Much of Dunphy’s success at Penn stemmed from his ability to recruit historically dominant Ivy League players every few years, from Allen to Michael Jordan C’00 to Ugonna Onyekwe W’03 to Ibrahim Jaaber C’07. And he remains very proud that Allen, Maloney and Bowman all went from the Ivies to the NBA in the mid-90s. But as he reflects back at his time at Penn, he remains thankful to all the lesser-known players he helped develop, pointing to guys like Cedric Laster C’96 and Jan Fikiel W’05 who bloomed very late in their college careers.

“As I’ve said to all kids when I recruited them, my job is to provide for you memories and experiences,” said Dunphy, adding that his pitch to high school players was that he was recruiting them for 40 years, not four. “Whether that’s helping you be the best player you can be or taking you on a foreign trip, taking you to Madison Square Garden, taking you to a tournament in California—I have great memories for all those young men who helped me grow as a person and a coach.”

According to Dave Duke, his longtime deputy at both Penn and Temple, Dunphy’s recruiting prowess is predicated on the kind of person he is: affable, honest and humble. And even if he can get pretty intense on the sideline and be hard on certain players, he consistently displays all of those personality traits in games, practices, around campus, and in his many philanthropic missions, including the extensive work he’s done for Coaches vs. Cancer. 

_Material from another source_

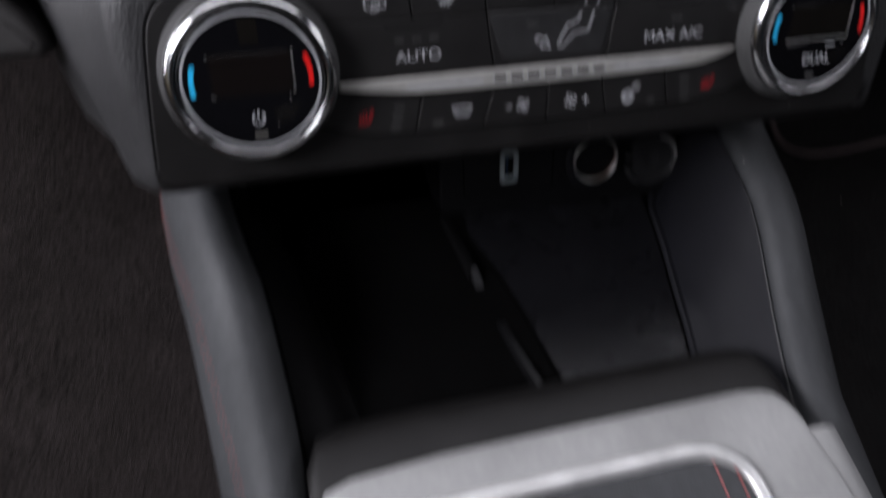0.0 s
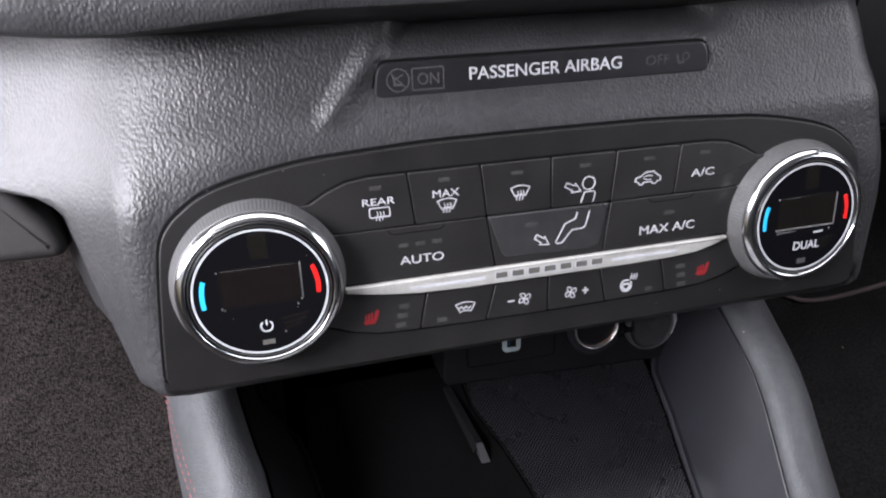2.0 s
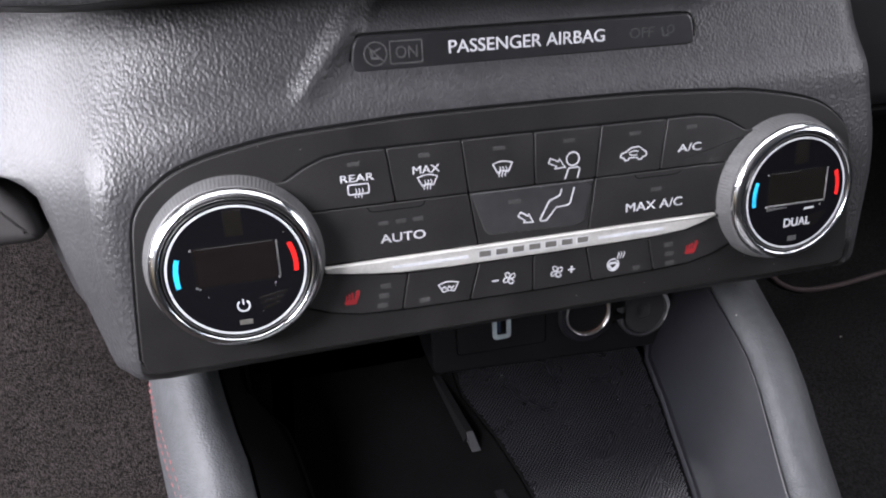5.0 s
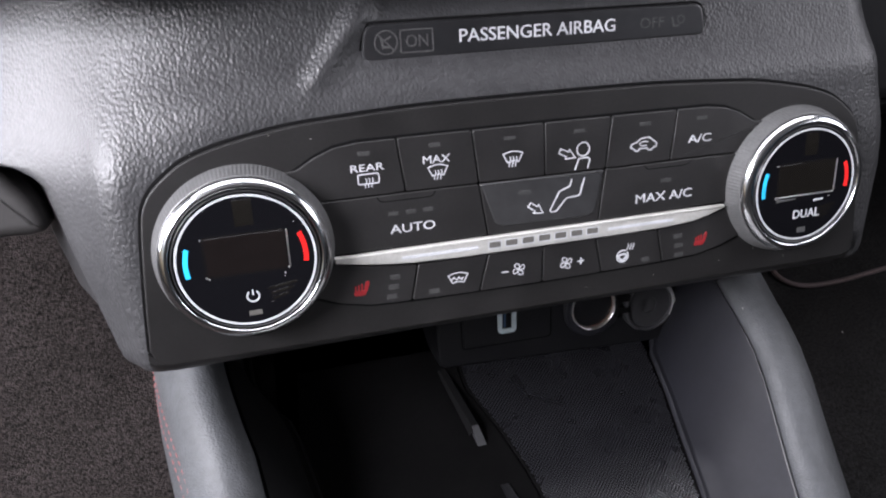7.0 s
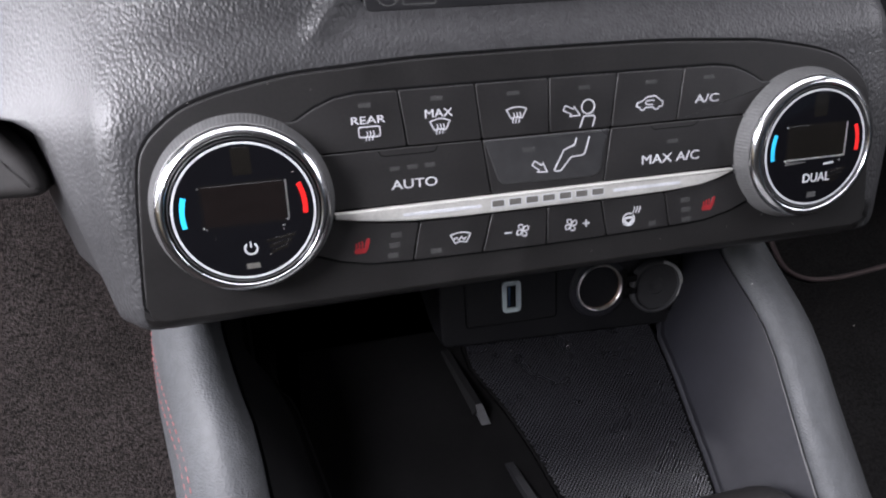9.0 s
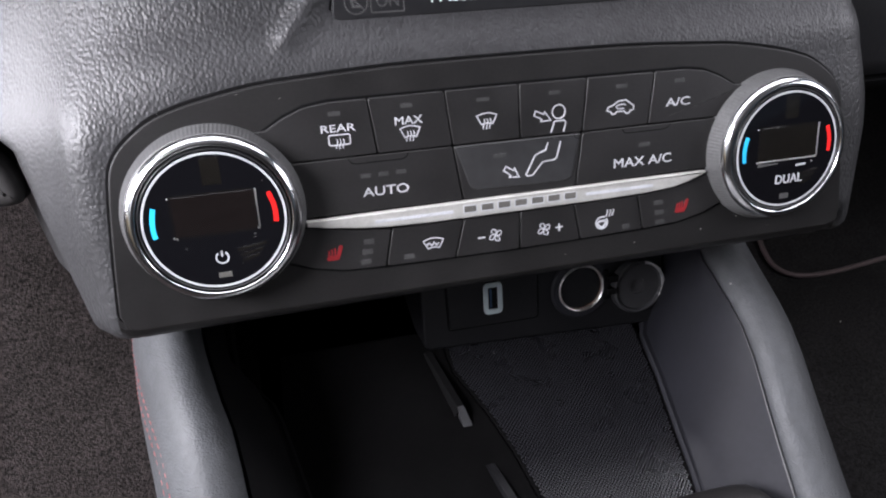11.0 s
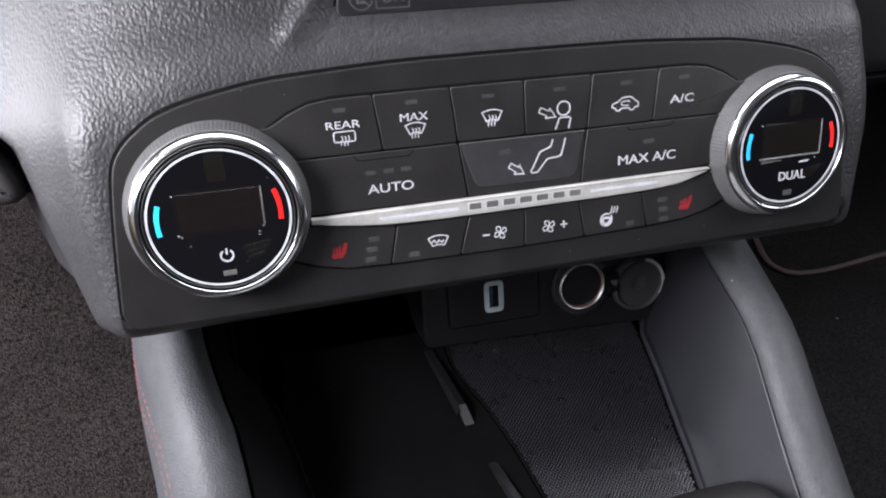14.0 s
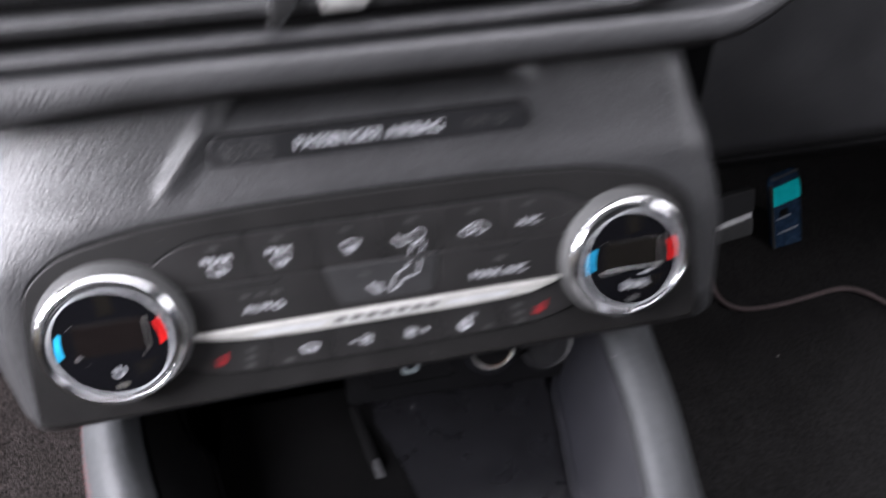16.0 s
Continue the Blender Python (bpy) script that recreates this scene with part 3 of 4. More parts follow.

“He’s a down-to-earth guy,” Duke said. “He doesn’t talk about himself a lot. He doesn’t brag. It’s not about him; it’s always about the program. He’s part of the program—he just happens to be the head guy.”

“How he treated people was eye-opening to me,” added Donahue, one of Dunphy’s many former assistants and players who went on to successful head coaching careers. “The selflessness of Dunph is pretty remarkable.”